Composed by Gwyneth W. Walker. 21st Century. Piano/choral score. E.C. Schirmer Publishing #8290. Published by E.C. Schirmer Publishing (EC.8290).

ISBN 600313482908. UPC: 600313482908. Text: Rabindranath Tagore.

The Golden Harp is the result of a commission from the Arkansas Chamber Singers for a work for chorus and string quartet. The Chamber Singers wished to collaborate with the Quapaw Quartet, comprised of musicians from the Arkansas Symphony, in presenting music written especially for the two ensembles. The poetry of Rabindranath Tagore was suggested to the composer by a member of the Arkansas Chamber Singers. And indeed this poetry is well-suited to settings for chorus and strings.

The poems are gentle and lyrical. The language is readily comprehensible and very singable. There are frequent images of floating and soaring-images congenial to the string idiom, as the bows float across the strings, or musical lines soar into the high ranges of the instruments. The opening song, I Am Here to Sing Thee Songs, contains the phrase "When in the morning air the golden harp is tuned." This beautiful image of a stringed instrument captured the composer's imagination, and led to the title of the work.
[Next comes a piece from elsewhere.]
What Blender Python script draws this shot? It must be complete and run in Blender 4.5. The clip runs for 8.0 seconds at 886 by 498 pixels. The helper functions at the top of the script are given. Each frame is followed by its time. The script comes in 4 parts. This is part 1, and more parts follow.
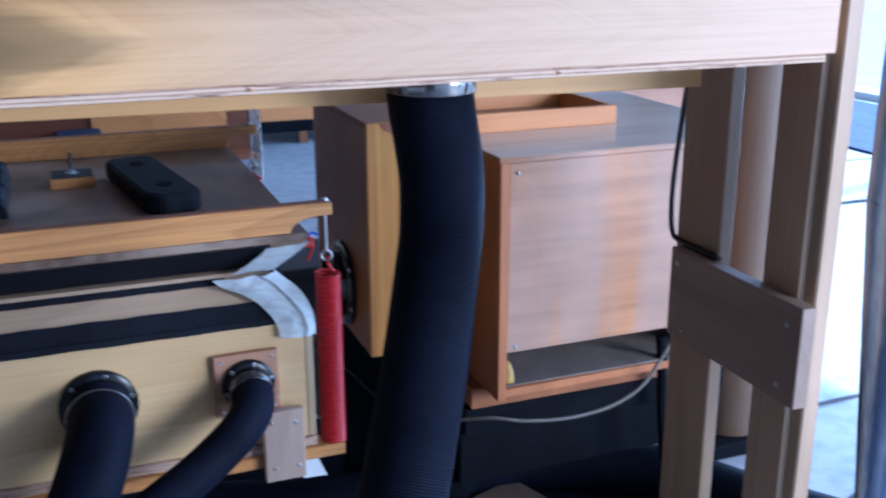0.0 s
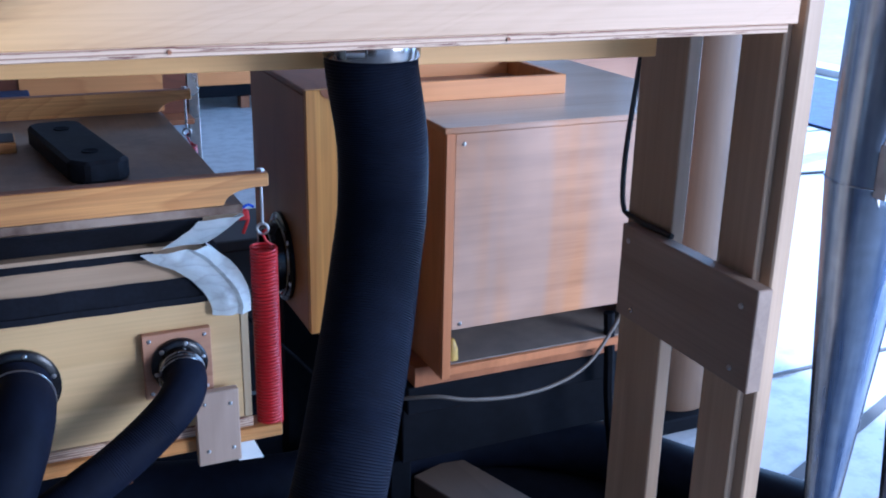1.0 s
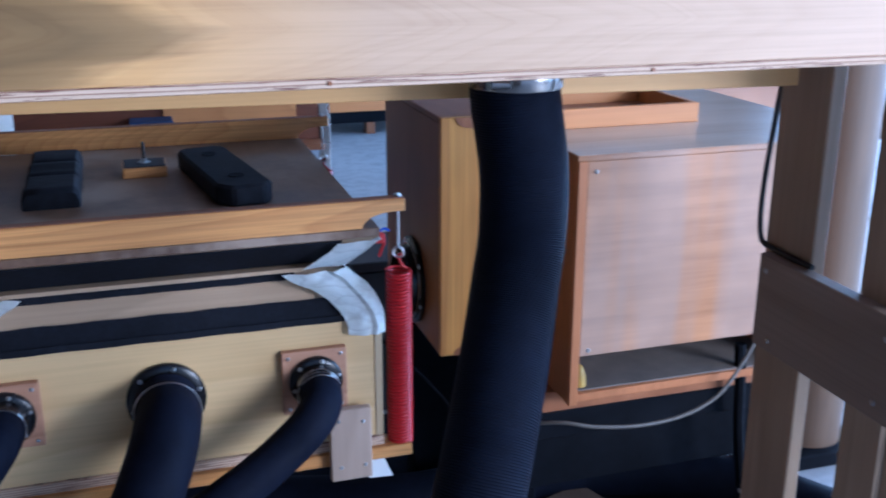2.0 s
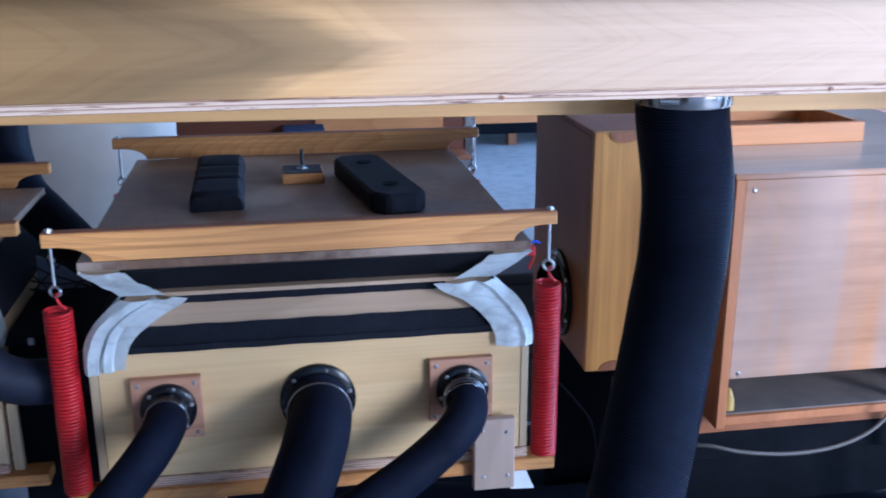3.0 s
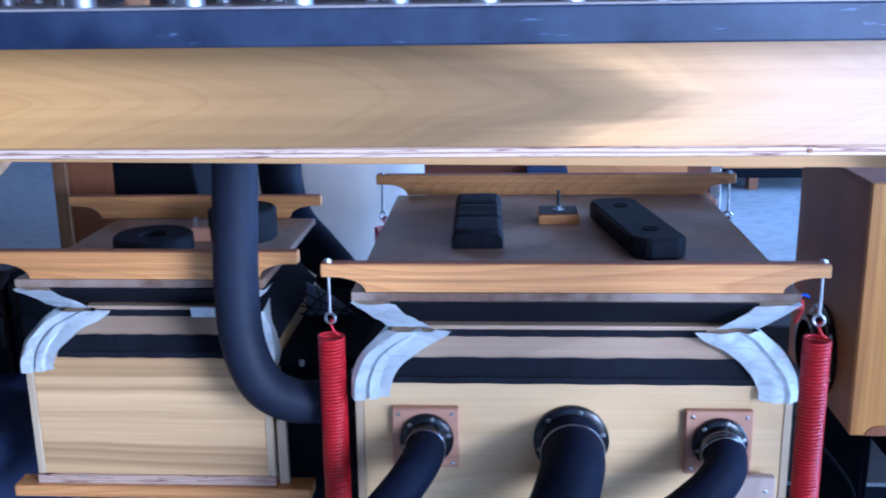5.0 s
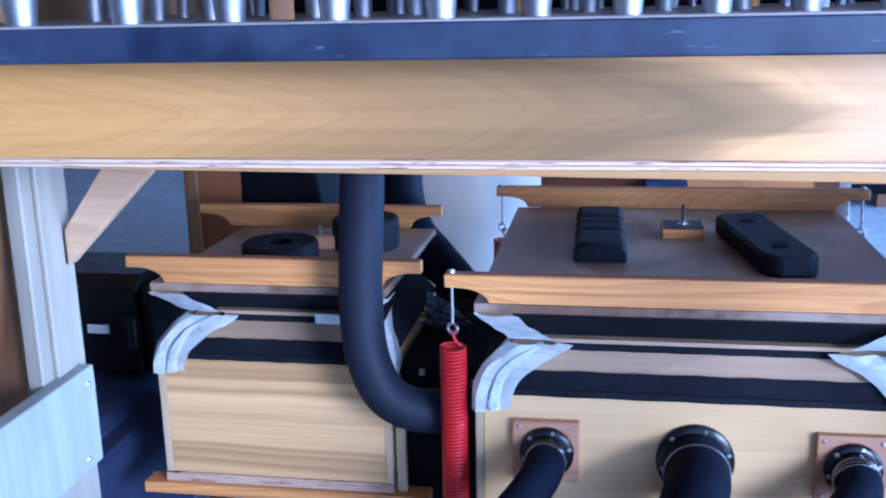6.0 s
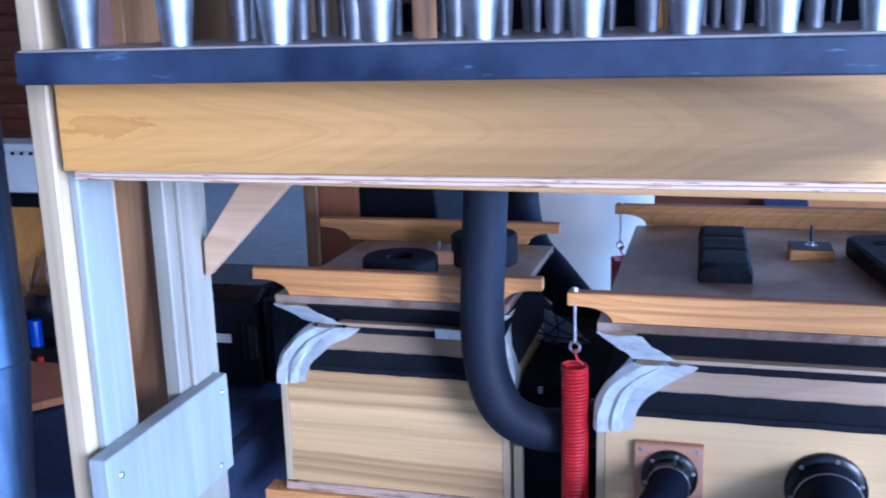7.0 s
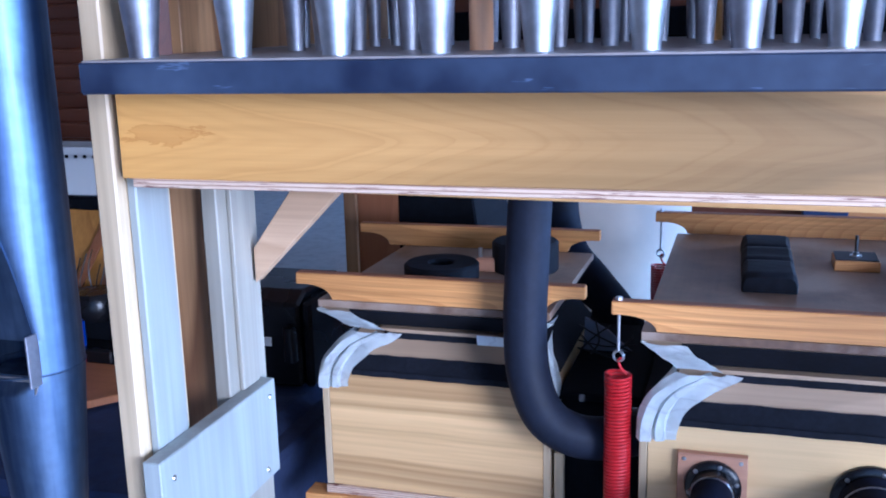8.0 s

All of the poetry selected for The Golden Harp is found in Tagore's collection, Gitanjali, published in 1913. The poems span the course of the poet's life. And the form of The Golden Harp mirrors this pattern.

The work is divided into seven sections: triumphant at the beginning and close (#1 Invocation and #7 Salutation); more introspective in the interior sections (#2 Beloved, #3 Prayer, #5 Thou Art and #6 My Tears of Sorrow); and rising to a celebratory middle section (#4 Light, My Light). The message of The Golden Harp is spiritual, and yet very close to the center of human emotions. Tagore's poetry extols the beauty of the divine and the beauty of the soul within-the beloved as creator, the beloved as lover. "Thou art the sky and thou art the nest as well."